Personnel provisions were also updated. Tripp described changes required by state action that remove the four-category teacher-evaluation labels ("highly effective, effective, needs improvement, ineffective") and eliminate a prior requirement to submit evaluations to the Department of Education or explain revisions at an open board meeting. He said the district must post evaluation information on the corporation website instead.

Student-related policies were revised as well. Tripp said the Title IX sections now reference criminal-contact definitions updated in the federal incident-based reporting system and that the district moved Office for Civil Rights contact information from Chicago to Denver. Student publications and productions policies were rewritten to cover online media, classify student publications as nonpublic forums with prior review, and prohibit use of student-sponsored publications to promote or oppose bond issues, candidacies, or referenda.

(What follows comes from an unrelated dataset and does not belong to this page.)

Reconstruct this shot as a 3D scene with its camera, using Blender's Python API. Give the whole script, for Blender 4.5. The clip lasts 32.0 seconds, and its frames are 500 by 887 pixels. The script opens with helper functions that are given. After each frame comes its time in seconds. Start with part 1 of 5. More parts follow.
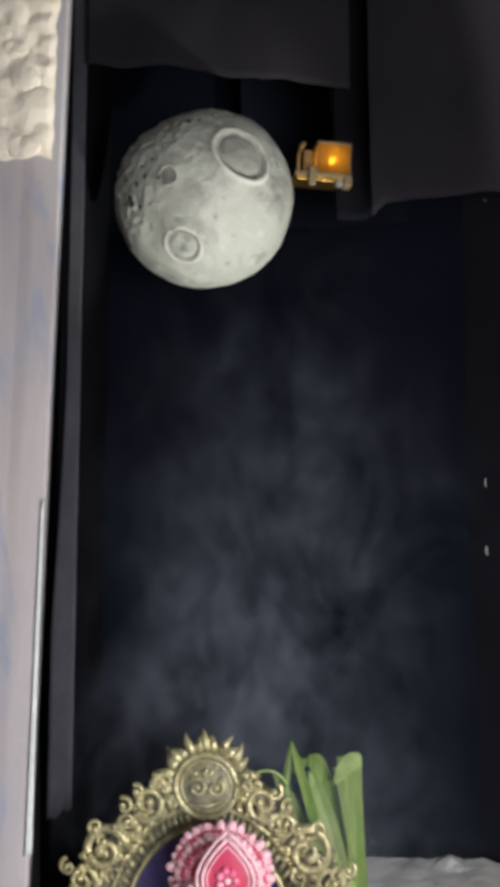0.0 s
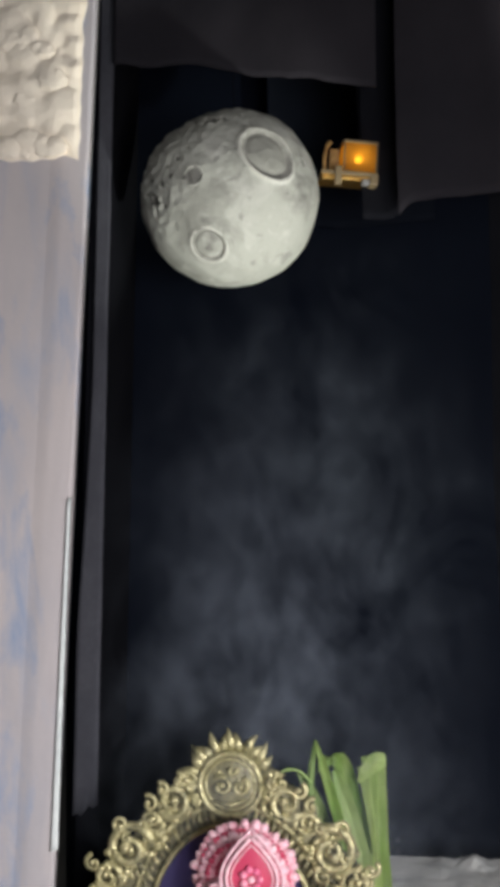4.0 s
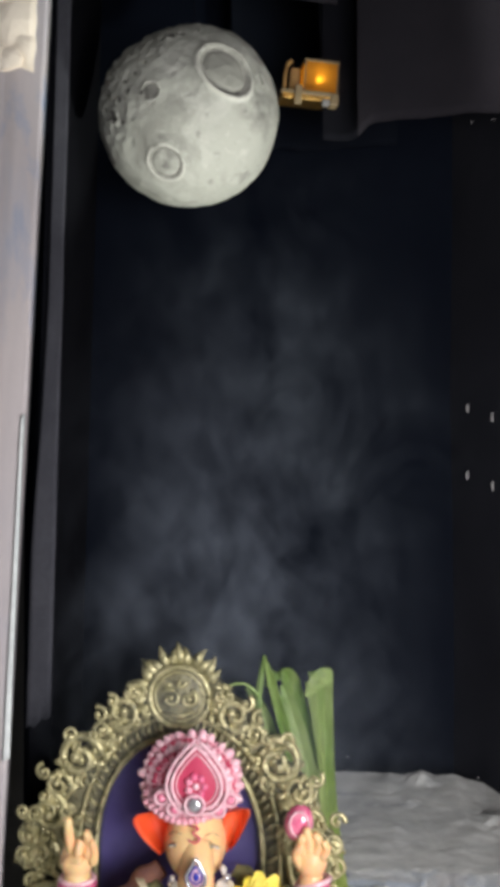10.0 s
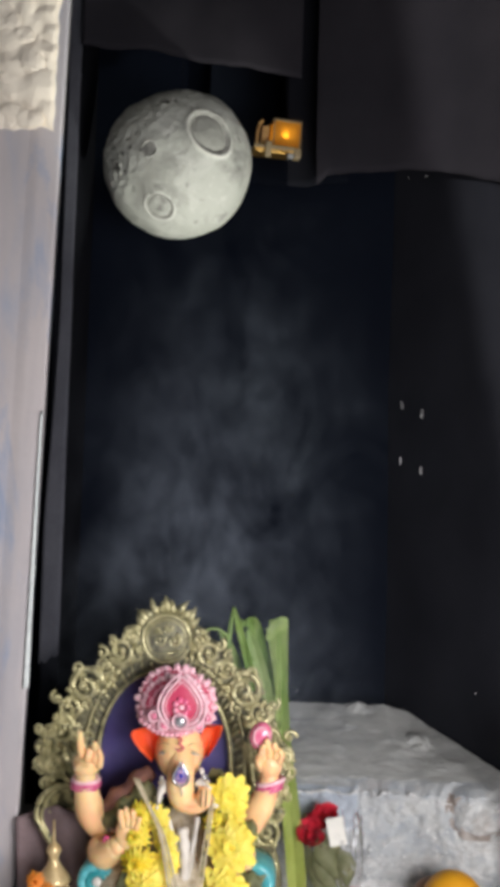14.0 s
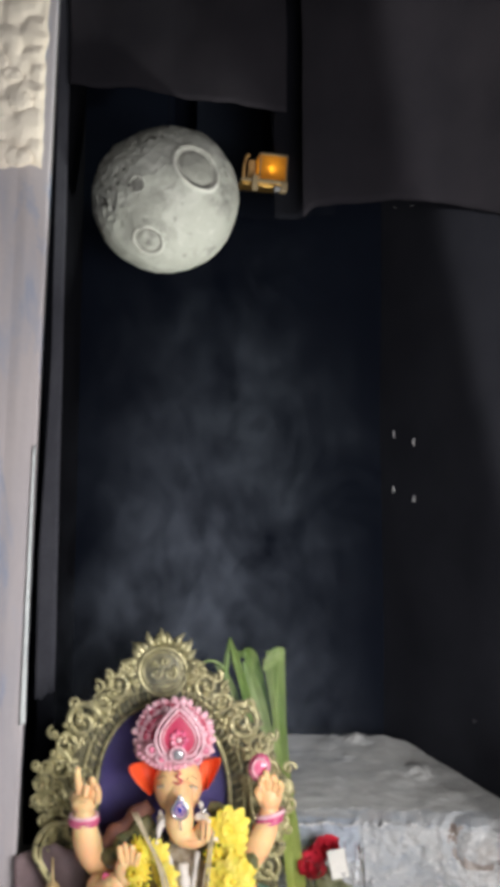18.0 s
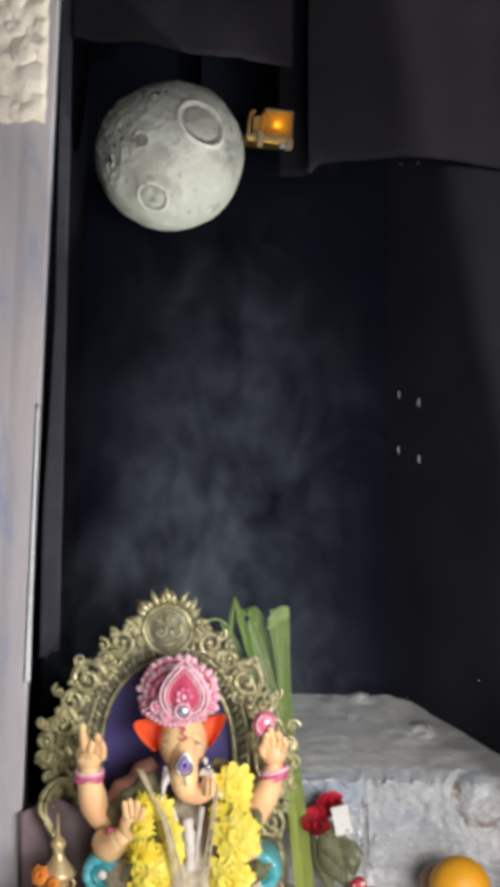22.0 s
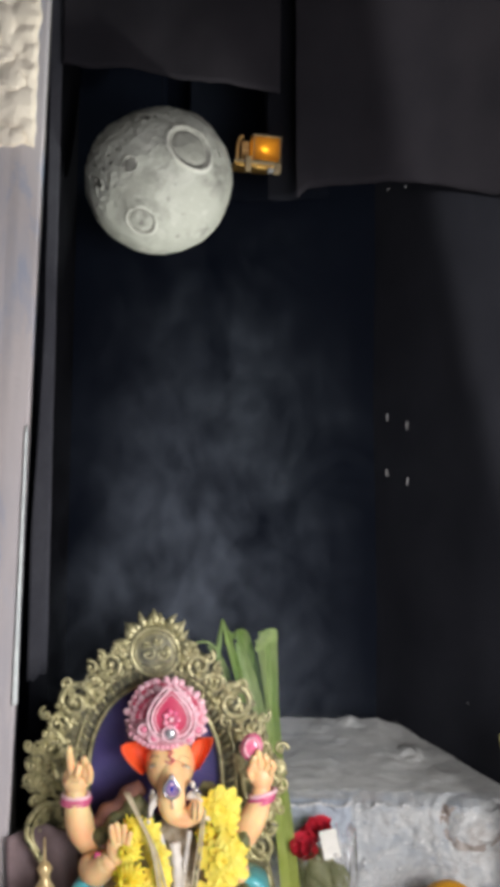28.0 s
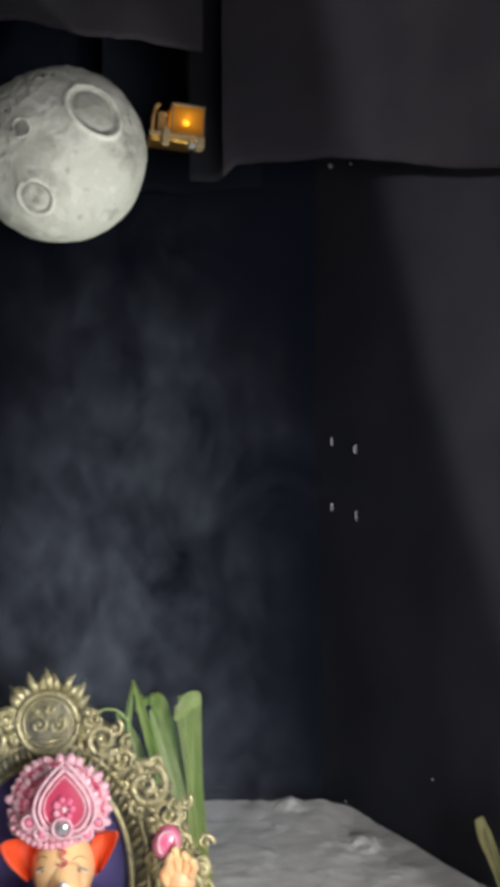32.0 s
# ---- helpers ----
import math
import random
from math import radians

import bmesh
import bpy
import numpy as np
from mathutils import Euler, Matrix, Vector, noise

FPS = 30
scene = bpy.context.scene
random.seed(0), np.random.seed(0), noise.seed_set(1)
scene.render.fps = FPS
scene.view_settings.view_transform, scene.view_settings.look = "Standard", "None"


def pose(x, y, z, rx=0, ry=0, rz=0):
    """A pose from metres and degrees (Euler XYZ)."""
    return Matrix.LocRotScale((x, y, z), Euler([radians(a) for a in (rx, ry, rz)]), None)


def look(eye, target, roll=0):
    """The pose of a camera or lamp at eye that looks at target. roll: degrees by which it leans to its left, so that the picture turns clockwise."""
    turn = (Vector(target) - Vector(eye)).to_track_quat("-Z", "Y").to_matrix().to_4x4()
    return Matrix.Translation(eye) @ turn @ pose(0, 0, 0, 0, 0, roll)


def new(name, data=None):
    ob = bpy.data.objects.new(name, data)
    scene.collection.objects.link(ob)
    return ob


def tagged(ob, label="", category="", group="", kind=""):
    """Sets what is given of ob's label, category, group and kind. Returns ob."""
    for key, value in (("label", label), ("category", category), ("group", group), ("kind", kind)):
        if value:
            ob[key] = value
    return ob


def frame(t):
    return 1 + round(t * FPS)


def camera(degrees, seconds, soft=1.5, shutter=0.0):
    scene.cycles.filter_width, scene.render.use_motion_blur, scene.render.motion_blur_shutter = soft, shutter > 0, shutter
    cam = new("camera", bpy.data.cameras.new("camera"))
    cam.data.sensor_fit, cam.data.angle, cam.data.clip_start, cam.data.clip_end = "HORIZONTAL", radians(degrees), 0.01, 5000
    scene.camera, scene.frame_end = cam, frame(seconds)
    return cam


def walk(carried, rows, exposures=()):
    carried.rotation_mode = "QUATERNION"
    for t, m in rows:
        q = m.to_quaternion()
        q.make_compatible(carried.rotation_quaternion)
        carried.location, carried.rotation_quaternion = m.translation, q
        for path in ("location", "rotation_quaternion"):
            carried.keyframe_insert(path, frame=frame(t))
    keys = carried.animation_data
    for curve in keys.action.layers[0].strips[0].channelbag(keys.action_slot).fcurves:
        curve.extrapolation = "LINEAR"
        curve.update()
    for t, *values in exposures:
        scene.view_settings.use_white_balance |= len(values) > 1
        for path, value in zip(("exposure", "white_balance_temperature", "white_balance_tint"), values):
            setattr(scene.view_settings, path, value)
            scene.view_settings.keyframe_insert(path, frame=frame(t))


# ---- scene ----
cam = camera(25.0, 32.0, soft=6.5)
PATH = [
    (0, (0.083, 0.240, 1.273), (-0.131, 2.222, 1.435), -1.02),
    (0.5, (0.080, 0.238, 1.273), (-0.123, 2.221, 1.436), -1.19),
    (1, (0.084, 0.237, 1.273), (-0.131, 2.219, 1.436), -1.25),
    (1.5, (0.082, 0.237, 1.269), (-0.144, 2.217, 1.438), -1.25),
    (2, (0.080, 0.237, 1.273), (-0.164, 2.216, 1.434), -1.14),
    (2.5, (0.079, 0.238, 1.280), (-0.187, 2.214, 1.442), -1.01),
    (4.5, (0.088, 0.238, 1.278), (-0.168, 2.216, 1.423), -0.58),
    (5, (0.090, 0.240, 1.274), (-0.146, 2.221, 1.410), -0.49),
    (5.5, (0.105, 0.237, 1.272), (-0.138, 2.218, 1.386), -0.53),
    (6, (0.108, 0.238, 1.270), (-0.125, 2.222, 1.366), -0.53),
    (6.5, (0.109, 0.236, 1.268), (-0.126, 2.221, 1.351), -0.54),
    (7, (0.110, 0.237, 1.266), (-0.127, 2.221, 1.341), -0.54),
    (7.5, (0.107, 0.238, 1.266), (-0.138, 2.222, 1.333), -0.56),
    (8, (0.109, 0.238, 1.273), (-0.151, 2.220, 1.322), -0.54),
    (8.5, (0.106, 0.237, 1.265), (-0.159, 2.219, 1.318), -0.50),
    (9, (0.107, 0.238, 1.268), (-0.155, 2.220, 1.311), -0.36),
    (9.5, (0.109, 0.233, 1.266), (-0.137, 2.217, 1.304), -0.20),
    (10, (0.112, 0.236, 1.258), (-0.116, 2.222, 1.303), -0.03),
    (10.5, (0.115, 0.234, 1.254), (-0.101, 2.221, 1.301), -0.03),
    (11, (0.112, 0.174, 1.262), (-0.087, 2.164, 1.299), -0.07),
    (11.5, (0.112, 0.093, 1.282), (-0.074, 2.085, 1.295), -0.11),
    (12, (0.112, 0.037, 1.288), (-0.069, 2.029, 1.294), -0.06),
    (12.5, (0.110, -0.011, 1.295), (-0.066, 1.981, 1.288), 0.06),
    (13, (0.114, -0.040, 1.299), (-0.057, 1.952, 1.280), 0.26),
    (13.5, (0.113, -0.039, 1.306), (-0.044, 1.955, 1.271), 0.5),
    (14, (0.111, -0.038, 1.301), (-0.027, 1.957, 1.265), 0.9),
    (14.5, (0.115, -0.037, 1.295), (-0.014, 1.958, 1.262), 1.1),
    (16.5, (0.116, -0.041, 1.292), (-0.009, 1.955, 1.311), 0.4),
    (17, (0.117, -0.041, 1.291), (-0.007, 1.955, 1.32), 0.1),
    (17.5, (0.112, -0.043, 1.288), (-0.011, 1.952, 1.324), -0.2),
    (18, (0.114, -0.041, 1.289), (-0.015, 1.955, 1.324), -0.3),
    (18.5, (0.114, -0.038, 1.289), (-0.017, 1.958, 1.321), -0.2),
    (19, (0.112, -0.038, 1.29), (-0.015, 1.958, 1.316), -0.2),
    (19.5, (0.112, -0.037, 1.29), (-0.011, 1.959, 1.306), -0.2),
    (20, (0.115, -0.036, 1.282), (-0.008, 1.961, 1.293), -0.1),
    (20.5, (0.114, -0.037, 1.284), (-0.007, 1.959, 1.281), -0.2),
    (21, (0.113, -0.037, 1.282), (-0.01, 1.96, 1.269), -0.2),
    (21.5, (0.113, -0.035, 1.281), (-0.017, 1.96, 1.261), -0.3),
    (22, (0.111, -0.036, 1.275), (-0.023, 1.96, 1.257), -0.2),
    (22.5, (0.113, -0.035, 1.278), (-0.031, 1.959, 1.252), -0.2),
    (23, (0.111, -0.034, 1.275), (-0.039, 1.961, 1.25), -0.1),
    (23.5, (0.108, -0.033, 1.273), (-0.045, 1.961, 1.253), -0.1),
    (24, (0.106, -0.035, 1.276), (-0.055, 1.958, 1.261), -0.2),
    (24.5, (0.106, -0.04, 1.276), (-0.063, 1.953, 1.279), -0.4),
    (26.5, (0.109, -0.04, 1.281), (-0.052, 1.953, 1.33), -0.7),
    (27, (0.112, -0.041, 1.29), (-0.039, 1.953, 1.321), -0.5),
    (27.5, (0.111, -0.041, 1.281), (-0.02, 1.955, 1.31), -0.4),
    (28, (0.117, -0.039, 1.271), (-0.004, 1.957, 1.298), -0.2),
    (28.5, (0.116, -0.04, 1.267), (0.014, 1.957, 1.285), 0.0),
    (29, (0.119, -0.04, 1.271), (0.028, 1.958, 1.27), 0.2),
    (29.5, (0.124, -0.043, 1.263), (0.04, 1.956, 1.261), 0.2),
    (30, (0.121, -0.041, 1.256), (0.052, 1.958, 1.255), 0.0),
    (30.5, (0.12, -0.041, 1.254), (0.067, 1.959, 1.262), -0.2),
    (31, (0.12, -0.037, 1.26), (0.089, 1.963, 1.284), -0.3),
    (31.5, (0.124, 0.103, 1.241), (0.102, 2.101, 1.323), -0.47),
    (32, (0.126, 0.209, 1.225), (0.111, 2.204, 1.373), -0.60),
]
walk(cam, [(t, look(eye, target, roll)) for t, eye, target, roll in PATH])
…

Other notable changes include updates to: AED and sudden-cardiac-arrest venue-specific emergency plans; accounting and capital-asset valuation practices (reference to State Board of Accounts/Department of Local Government Finance); digital content and accessibility standards tied to DOJ guidance and WCAG technical criteria; and drug-and-alcohol testing language for CDL and safety-sensitive positions to align with federal motor-carrier rules.

Tripp flagged procedural changes for volunteers: the child-abuse-and-neglect policy was amended so volunteers are part of the corporation community and mandatory reporters, and the district will require onboarding (including a short GCN module) and background checks if volunteers will be alone with children. He told the board that failing to report suspected crimes can be a felony and may lead to license revocation for certified staff.

During Q&A, board members asked how competitive food sales and club fundraisers would be treated under revised meal-service rules; Tripp clarified that sales of nonnutritious items are restricted during lunch periods but presales and deliveries outside the restricted window remain possible.

Next steps: Tripp said this was a first reading and the full packet will remain available for board review on BoardDocs. He told the board one policy was not yet ready and may return to the agenda in a month or two with consolidated environmental-health-and-safety items.

Ending: The board did not take a final vote on the packet during the work session; Tripp concluded the review and opened the floor to limited questions and follow-up scheduling.